Theme 4: Autonomous Control

 

Focus

Theme 4 is about the science of adaptive and embodied control (led by Cohen). It will deliver sensorimotor control strategies to allow the miniature robots to operate autonomously, to cooperate and to make decisions in the presence of uncertainties and thus to function effectively in the harsh environment of a buried pipe.

Challenges

The success of this Programme Grant hinges crucially on the autonomous operation of robots in buried pipes. Our aim in this theme is to enable the robot swarm to efficiently and autonomously act across the network for purposes of dynamic mapping, inspection, maintenance and, ultimately, repair. We will deliver novel algorithms for individual and swarm control in a variety of realistic pipe networks, thus providing the link between robotics control and mapping.
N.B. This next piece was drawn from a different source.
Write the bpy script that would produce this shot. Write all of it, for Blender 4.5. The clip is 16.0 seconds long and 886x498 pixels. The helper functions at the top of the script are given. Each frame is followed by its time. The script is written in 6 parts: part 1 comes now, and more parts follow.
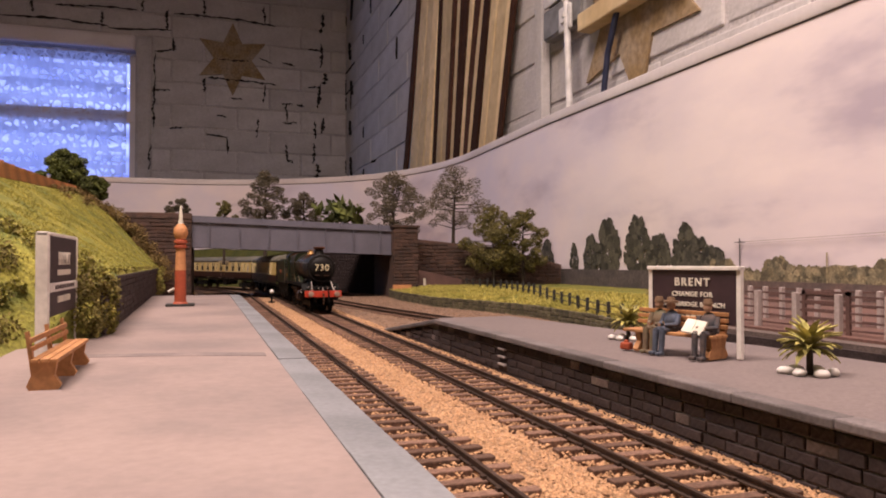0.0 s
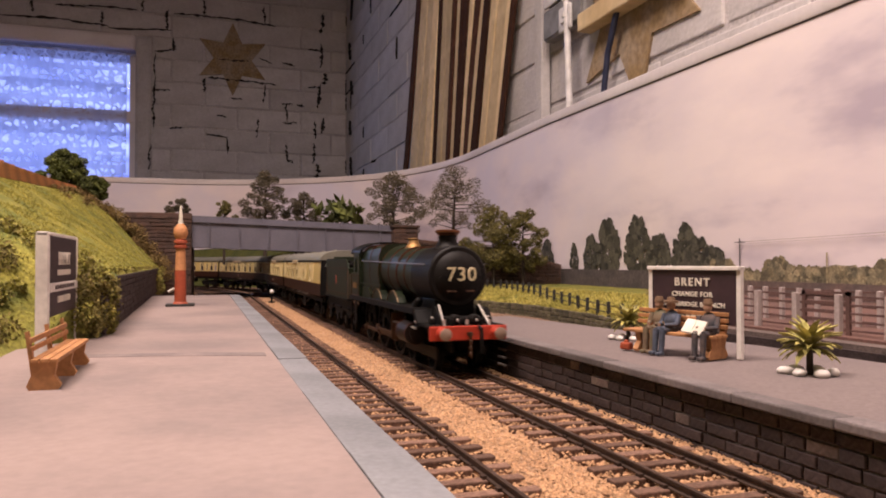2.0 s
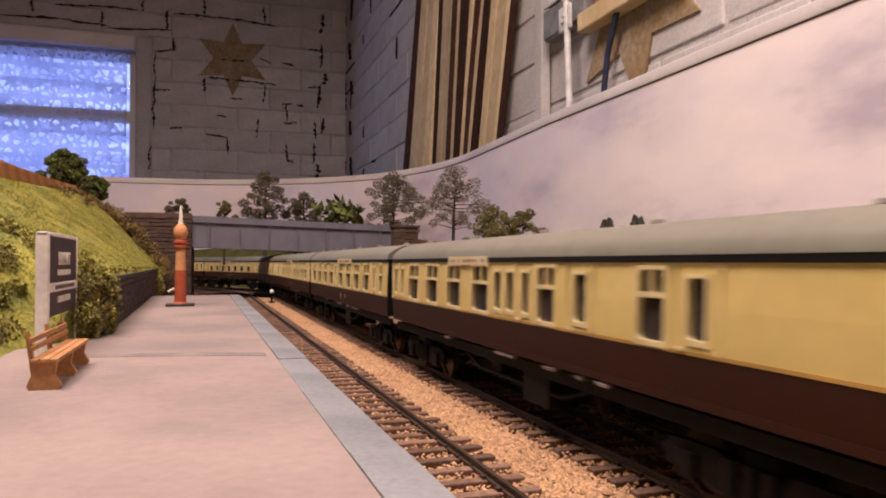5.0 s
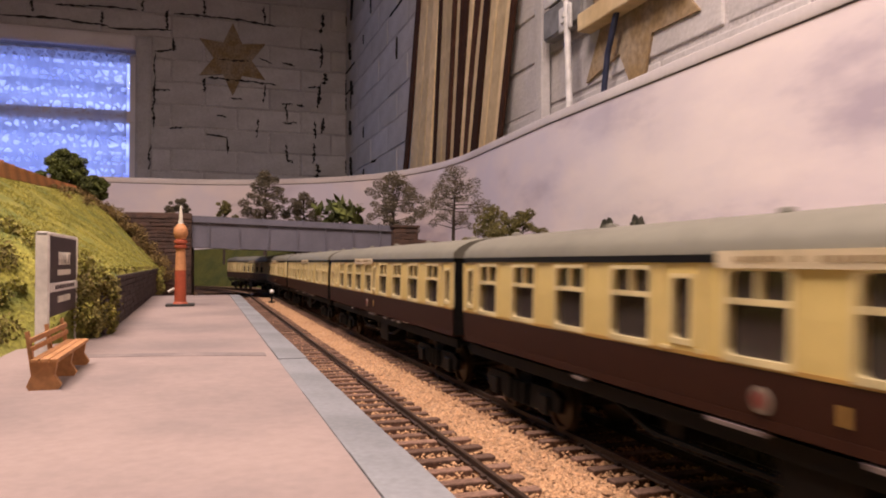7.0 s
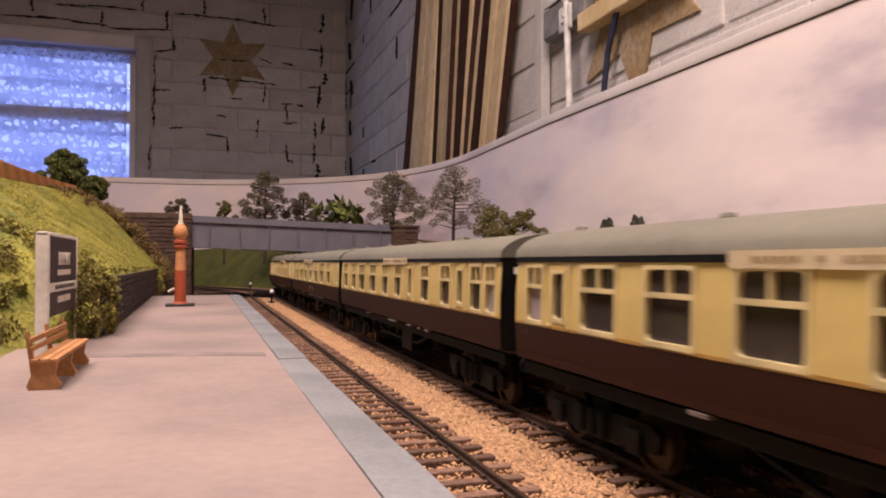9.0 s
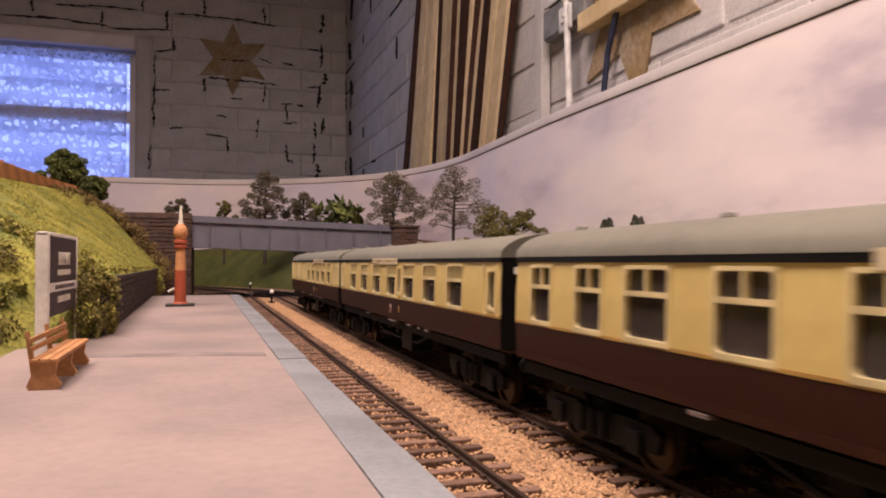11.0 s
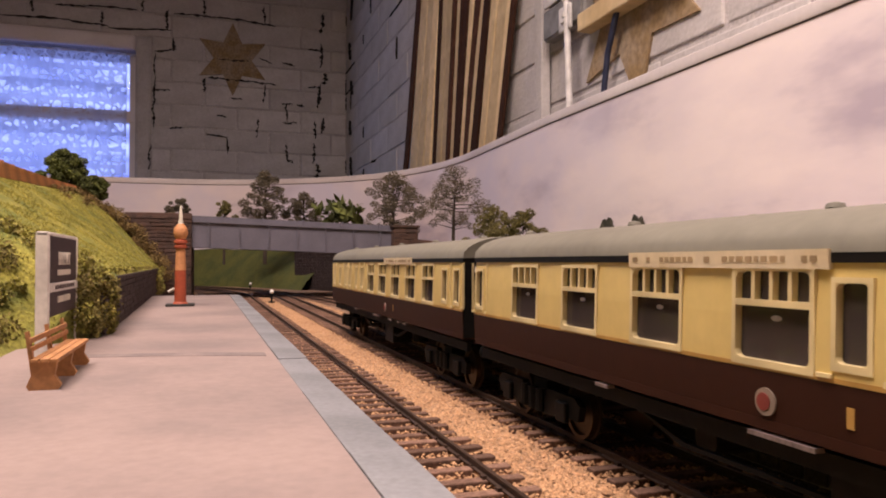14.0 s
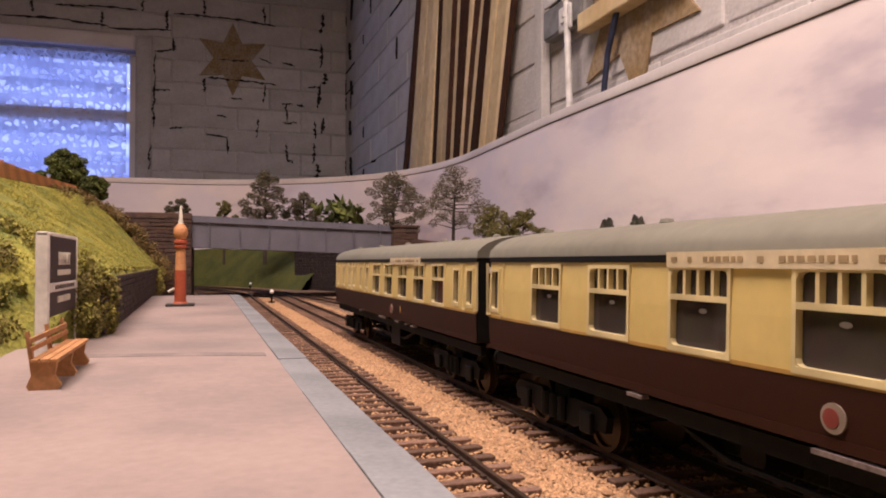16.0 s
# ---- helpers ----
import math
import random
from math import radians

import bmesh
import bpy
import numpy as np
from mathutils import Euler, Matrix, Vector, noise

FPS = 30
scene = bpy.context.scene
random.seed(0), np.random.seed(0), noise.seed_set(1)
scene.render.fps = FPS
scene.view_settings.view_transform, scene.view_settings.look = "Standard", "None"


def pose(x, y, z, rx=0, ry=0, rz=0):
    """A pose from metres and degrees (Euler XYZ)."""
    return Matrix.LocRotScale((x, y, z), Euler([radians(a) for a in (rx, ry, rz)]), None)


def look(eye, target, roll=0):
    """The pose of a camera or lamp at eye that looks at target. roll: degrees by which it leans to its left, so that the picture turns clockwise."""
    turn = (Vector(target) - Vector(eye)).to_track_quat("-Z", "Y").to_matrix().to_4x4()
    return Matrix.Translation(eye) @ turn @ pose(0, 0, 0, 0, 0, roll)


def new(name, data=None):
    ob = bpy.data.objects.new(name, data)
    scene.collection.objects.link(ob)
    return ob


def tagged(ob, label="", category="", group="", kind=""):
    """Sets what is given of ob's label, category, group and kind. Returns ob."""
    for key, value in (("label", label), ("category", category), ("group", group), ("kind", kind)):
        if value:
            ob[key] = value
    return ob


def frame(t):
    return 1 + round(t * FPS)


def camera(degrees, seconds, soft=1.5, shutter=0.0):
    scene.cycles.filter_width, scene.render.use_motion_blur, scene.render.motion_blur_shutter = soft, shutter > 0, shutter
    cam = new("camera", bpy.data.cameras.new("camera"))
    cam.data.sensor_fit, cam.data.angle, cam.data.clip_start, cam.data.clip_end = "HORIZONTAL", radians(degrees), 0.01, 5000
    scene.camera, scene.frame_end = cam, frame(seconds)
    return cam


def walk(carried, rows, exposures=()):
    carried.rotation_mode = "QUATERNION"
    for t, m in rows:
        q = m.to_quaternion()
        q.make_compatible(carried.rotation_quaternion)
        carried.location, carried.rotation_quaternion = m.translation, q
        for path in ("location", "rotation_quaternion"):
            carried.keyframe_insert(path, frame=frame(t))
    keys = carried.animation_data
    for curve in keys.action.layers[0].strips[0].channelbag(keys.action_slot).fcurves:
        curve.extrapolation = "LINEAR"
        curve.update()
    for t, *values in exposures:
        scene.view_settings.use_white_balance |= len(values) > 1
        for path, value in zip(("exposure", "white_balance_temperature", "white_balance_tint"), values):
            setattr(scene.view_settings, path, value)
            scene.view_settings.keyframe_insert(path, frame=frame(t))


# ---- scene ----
# A model railway (about 1:76) on a shelf in a brick-walled room. z = 0 is the top of the rails.
cam = camera(62.2, 16.0, soft=1.9, shutter=0.5)
EYE = (0.0, 0.0, 0.044)
AIM = (0.30871, 0.95099, 0.0617)
walk(cam, [(0.0, look(EYE, AIM)), (16.0, look(EYE, AIM))], exposures=[(0.0, 0.0), (16.0, 0.0)])

# ---- light ----
world = bpy.data.worlds.new("world")
scene.world = world
world.use_nodes = True
wn = world.node_tree
sky = wn.nodes.new("ShaderNodeTexSky")
sky.sky_type, sky.sun_disc = "NISHITA", False
sky.sun_elevation, sky.sun_rotation = radians(35), radians(200)
wn.links.new(sky.outputs[0], wn.nodes["Background"].inputs[0])
wn.nodes["Background"].inputs[1].default_value = 0.1


def area_lamp(name, at, target, sx, sy, watts, colour):
    data = bpy.data.lights.new(name, "AREA")
    data.shape, data.size, data.size_y, data.energy, data.color = "RECTANGLE", sx, sy, watts, colour
    ob = new(name, data)
    ob.matrix_world = look(at, target)
    return ob


area_lamp("ceiling_lamp_light", (-0.24, 0.04, 1.36), (-0.08, -0.08, 0.0), 0.30, 1.1, 55.0, (1.0, 0.79, 0.71))
area_lamp("window_light", (-0.75, 2.86, 0.62), (-0.75, 0.0, 0.4), 1.1, 0.5, 3.5, (0.5, 0.65, 1.0))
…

Our overall aim will be twofold: (i) first to optimise the performance of the robot swarm, measured against specific end-user requirements and objectives; (ii) and second to maximise the long-term autonomy and longevity of the robots in the swarm. The first major challenge is to develop and test control algorithms for individual motor programmes (motor primitives) in individual robots operating in restricted-size pipe networks using realistic infrastructure, plurality of pipe types and robot hardware. The second challenge is to tackle autonomous decision making and long term autonomy in variable, sometimes hazardous environments, with limited physical, power, memory storage and computational resources. We will design the robot “brain” – a neural architecture for decision making that will provide sensory integration and sequential control of motor primitives. Our algorithms will be optimised to perform directed target finding, local search, mapping and sensing, hazard avoidance, battery charging and instrument placement. The swarm approach opens up a number of new challenges for direct and indirect robot collaboration. Thus, the third challenge is to deliver control algorithms for context-dependent aggregation, dispersal and physical collaboration within real pipe networks, building on protocols for distributed peer-to-peer and indirect (local or external hub-mediated) sensing and communication. All algorithms will be implemented in simulated environments before being tested on real robots in synthetic and real pipe networks.